Korogocho è uno degli slums di Nairobi: qui vive il missionario comboniano p. Daniele Moschetti, in continuità con p. Alex Zanotelli. Korogocho è drammaticamente sovraffollato, insicuro, privo di infrastrutture urbane (elettricità, acqua potabile, sistema fognario). L’acqua si paga 10 volte più del normale; i servizi igienici sono inaccessibili al 95% della popolazione, con una latrina ogni 50 abitanti. Le immondizie si accumulano, favorendo il diffondersi di colera, tubercolosi e tifo.

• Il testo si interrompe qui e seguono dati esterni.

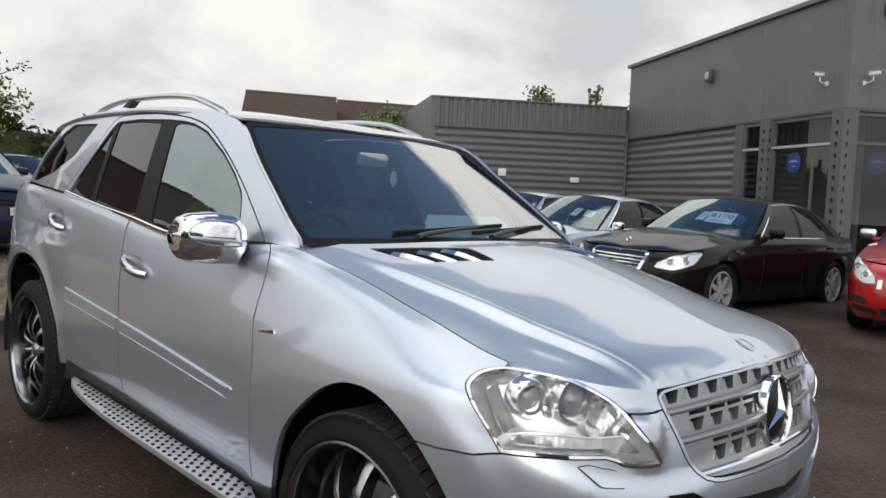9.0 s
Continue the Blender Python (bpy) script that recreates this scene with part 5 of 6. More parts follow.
def interior():
    rows = []
    for u in np.linspace(-0.93, 0.93, 24):
        x, y, z = windscreen(u, 0.02)
        rows.append([(x - 0.03, y, 1.165 + 0.02 * (1 - u * u)), (x - 0.20, y, 1.185 + 0.02 * (1 - u * u) + (0.055 if -0.62 < u < -0.28 else 0)), (x - 0.42, y, 1.165 + (0.055 if -0.62 < u < -0.28 else 0)), (x - 0.52, y, 1.05), (x - 0.50, y, 0.7)])
    rows = [[(x, MID + (y - MID) * q, z) for (x, y, z), q in zip(r, (1, 0.99, 0.98, 0.98, 0.98))] for r in rows]
    part("dashboard", grid_mesh(rows), "dash", suv, "black dashboard")
    st = part("steering_wheel", lathe([(0.178 + 0.014 * math.cos(a), 0.014 * math.sin(a)) for a in np.linspace(0, 2 * math.pi, 11)], 36, "X"), "dash", suv, "dark steering wheel")
    st.matrix_basis = Matrix.Translation((-0.93, -0.44, 1.13)) @ Matrix.Rotation(radians(24), 4, "Y")
    part("steering_hub", join(lathe([(0.0001, -0.03), (0.06, -0.02), (0.065, 0.02)], 20, "X"), boxes((-0.01, 0.01, -0.17, 0.17, -0.02, 0.02), (-0.01, 0.01, -0.02, 0.02, -0.17, 0.0))), "dash", st)
    for x, ys, w in ((-1.52, (MID - 0.35, MID + 0.35), 0.24), (-2.45, (MID - 0.4, MID, MID + 0.4), 0.195)):
        for y in ys:
            s = part("seat", boxes((x - 0.08, x + 0.08, y - w, y + w, 0.62, 1.30), (x - 0.02, x + 0.50, y - w, y + w, 0.58, 0.76), bevel=0.06), "seat", suv, "pale grey leather seat")
            part("headrest", boxes((x - 0.06, x + 0.04, y - 0.13, y + 0.13, 1.34, 1.53), (x - 0.02, x + 0.0, y - 0.06, y + 0.06, 1.25, 1.36), bevel=0.04), "seat", s, "pale leather headrest")
    # unseen boxes added in the floor's place to block light
    part("floor_light_block", boxes((-3.6, 0.3, -0.56, 0.34, 0.27, 0.55), (-2.4, -0.6, -0.84, 0.63, 0.30, 0.56)), "shell", suv, smooth=False)
    part("rear_lining", prism([(MID + q * w, z) for q, pts in ((-1, ((0.75, 0.55), (0.75, 1.20), (0.69, 1.45), (0.585, 1.65), (0.40, 1.70))), (1, ((0.40, 1.70), (0.585, 1.65), (0.69, 1.45), (0.75, 1.20), (0.75, 0.55)))) for w, z in pts], 0.04, Matrix.Translation((-2.92, 0, 0)) @ Matrix.Rotation(math.pi / 2, 4, "Z")), "dash", suv, "dark rear lining")
    part("bulkhead", boxes((-0.62, -0.58, -0.8, 0.59, 0.5, 1.10)), "shell", suv, smooth=False)
    loop = [(-1.14, -0.56), (-1.14, 0.56), (-3.3, 0.52), (-3.3, -0.52)]
    part("roof_lining", patch([loop], lambda x, y: (x, MID + y, roof(x, y)[2] - 0.035), 0.1, 0.1, centre=(-2, 0, 3)), "liner", suv, "grey roof lining")
    mir = part("interior_mirror", boxes((-0.02, 0.02, -0.07, 0.07, -0.030, 0.030), bevel=0.016), "mirror_grey", suv, "grey rear-view mirror")
    mir.matrix_basis = Matrix.Translation((-0.845, -0.215, 1.523)) @ Matrix.Rotation(radians(-14), 4, "Z")
    hang = part("hanging_disc", lathe([(0.0001, -0.003), (0.020, -0.003), (0.030, 0.0), (0.020, 0.003), (0.0001, 0.003)], 20, "X"), "paper", suv, "pale round tag hanging from the mirror")
    hang.matrix_basis = Matrix.Translation((-0.80, -0.13, 1.452)) @ Matrix.Diagonal((1, 0.62, 1.2, 1))
    part("hanging_cord", tube([(0, 0, 0.02), (0, 0, 0.05)], 0.002, 4), "dash", hang)
    g = [[Vector(windscreen(u, v)) - Vector((0.06 + 0.05 * (0.25 - v), 0, 0.012)) for u in np.linspace(-0.26 + 0.9 * (v - 0.06), 0.56, 6)] for v in (0.055, 0.15, 0.25)]
    part("dash_paper", grid_mesh(g), "paper", suv, "white paper lying behind the windscreen")


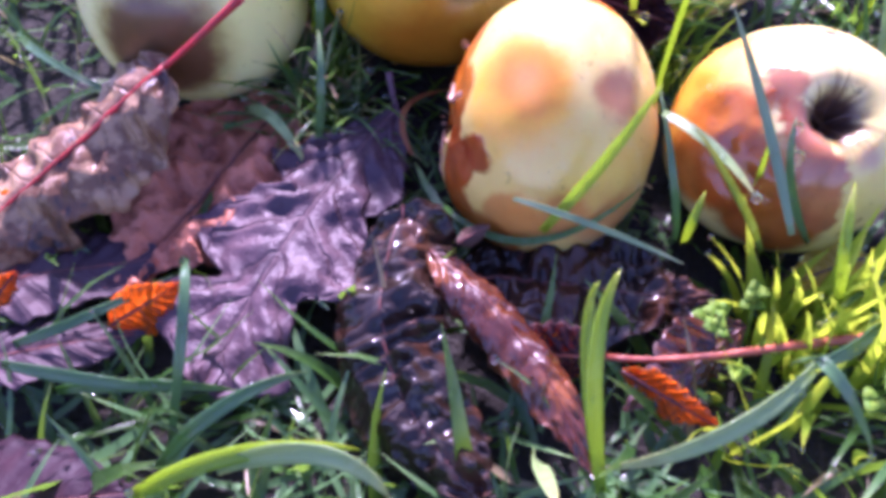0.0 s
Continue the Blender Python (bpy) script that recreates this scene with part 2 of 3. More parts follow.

Le baracche e la gente sono ammassati: cinque o sei persone in quattro metri quadrati.

La criminalità è fortissima e la gente e' abituata a farsi giustizia da sola:  un ladro colto in flagrante è lapidato o bruciato. Da qui spesso nascono scontri etnici fra comunità diverse. La famiglia non dà protezione ai bambini, molti dei quali diventano street children, abbandonati in ‘bande’ alla vita di strada. La prostituzione coinvolge ragazzine a partire dai 9 anni e l’Aids è in fortissima espansione.

Le baraccopoli possono essere paragonate a una sorta di campo profughi permanente, invisibile. Dalle strade della capitale non si vedono, i media non ne parlano ed è rarissimo che la politica nazionale sia toccata dalle loro problematiche.

P. Daniele, nella piccola chiesa di St. John, quando celebra la messa, parla della preferenza di Dio per gli esclusi, i vinti, i disperati: un Dio che vivrebbe in baraccopoli. La parrocchia è divisa in piccole comunità particolari: quella dei lebbrosi, dei cercatori di rifiuti nella discarica, degli alcolizzati. La pace per questa gente è speranza, solidarietà, buona novella. Pace è l’impegno e lo sforzo a fare insieme, scoprendo la solidarietà.